• [Written instruction]:
Transcribe every line exactly. Leave the pictures behind.

• [Provided data]:

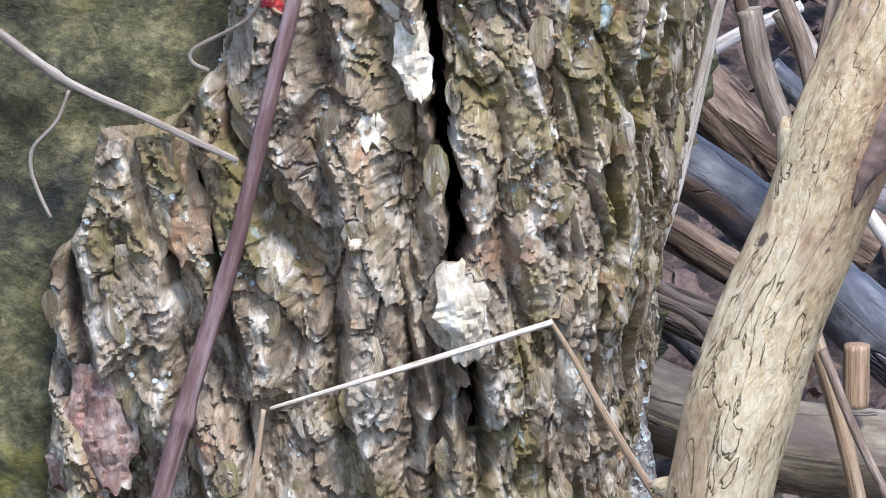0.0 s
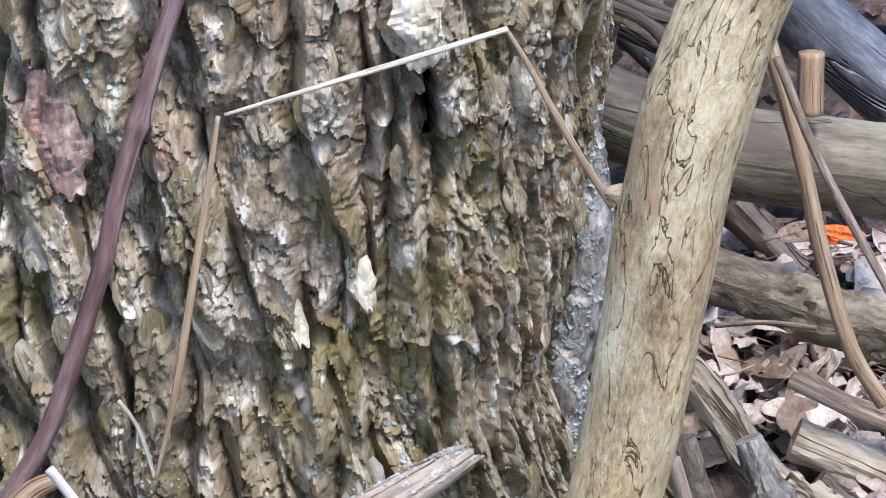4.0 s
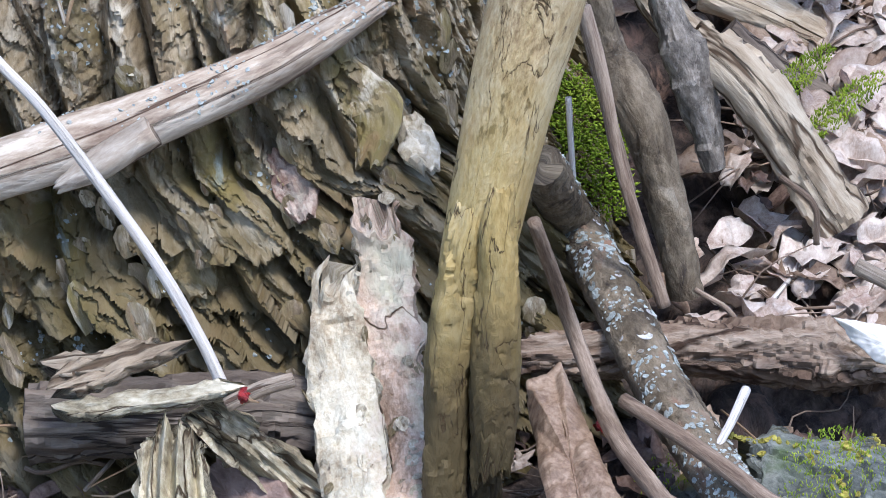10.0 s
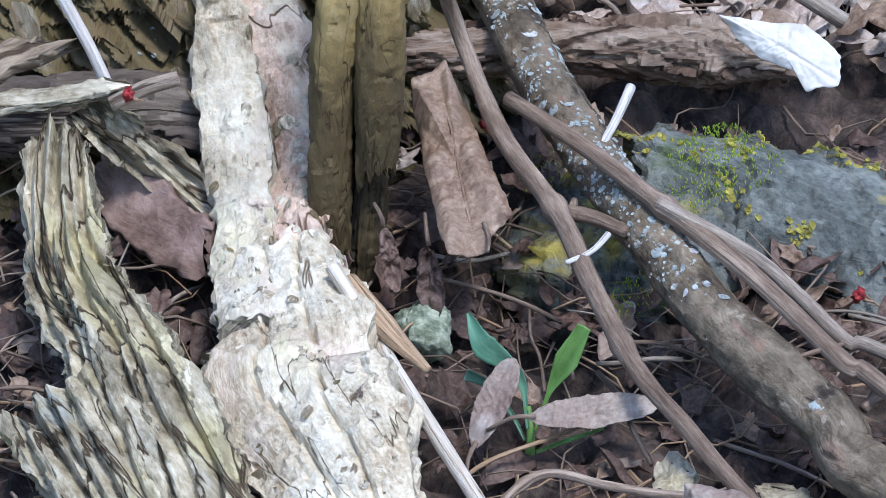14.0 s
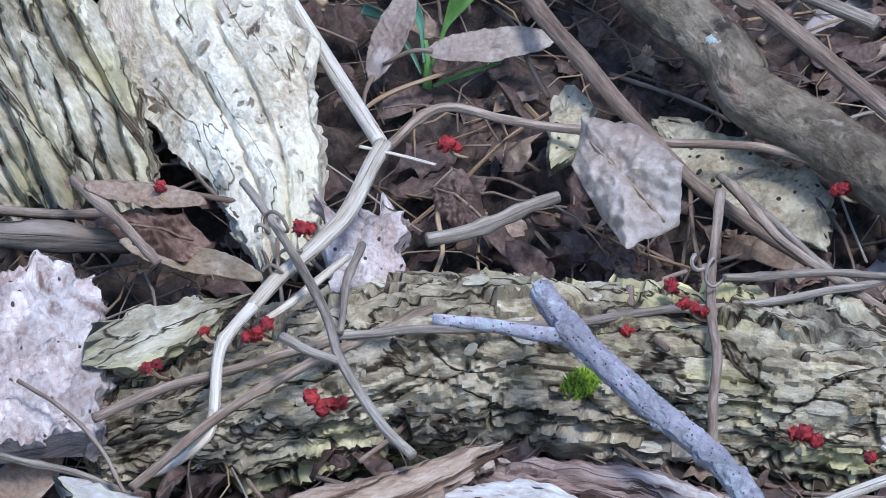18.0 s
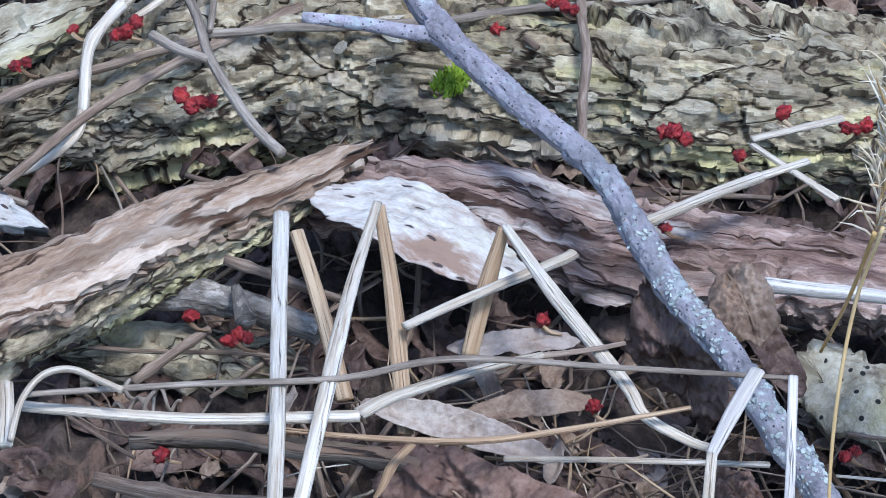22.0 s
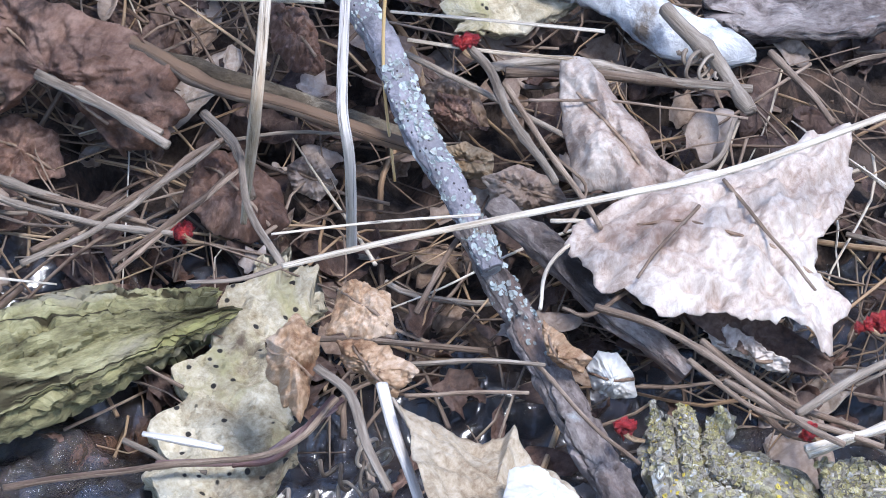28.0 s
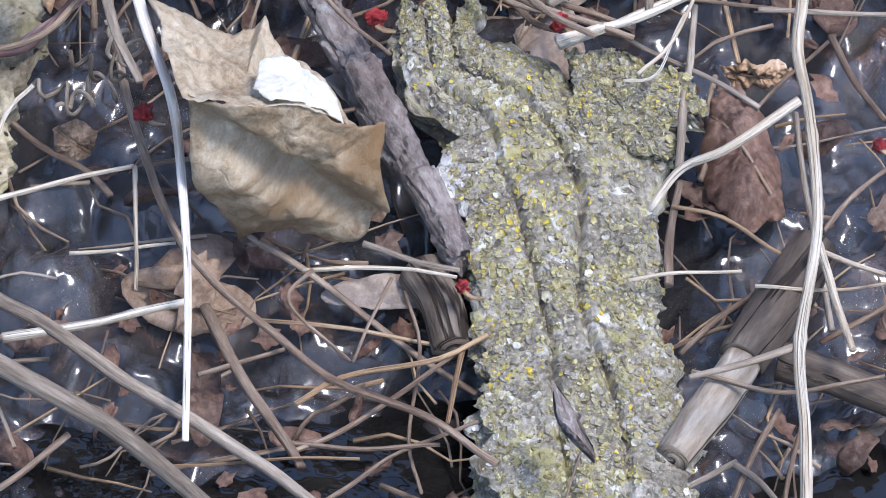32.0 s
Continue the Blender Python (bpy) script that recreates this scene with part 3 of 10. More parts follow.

• [Written solution]:
0.0 s
4.0 s
10.0 s
14.0 s
18.0 s
22.0 s
28.0 s
32.0 s
Continue the Blender Python (bpy) script that recreates this scene with part 3 of 10. More parts follow.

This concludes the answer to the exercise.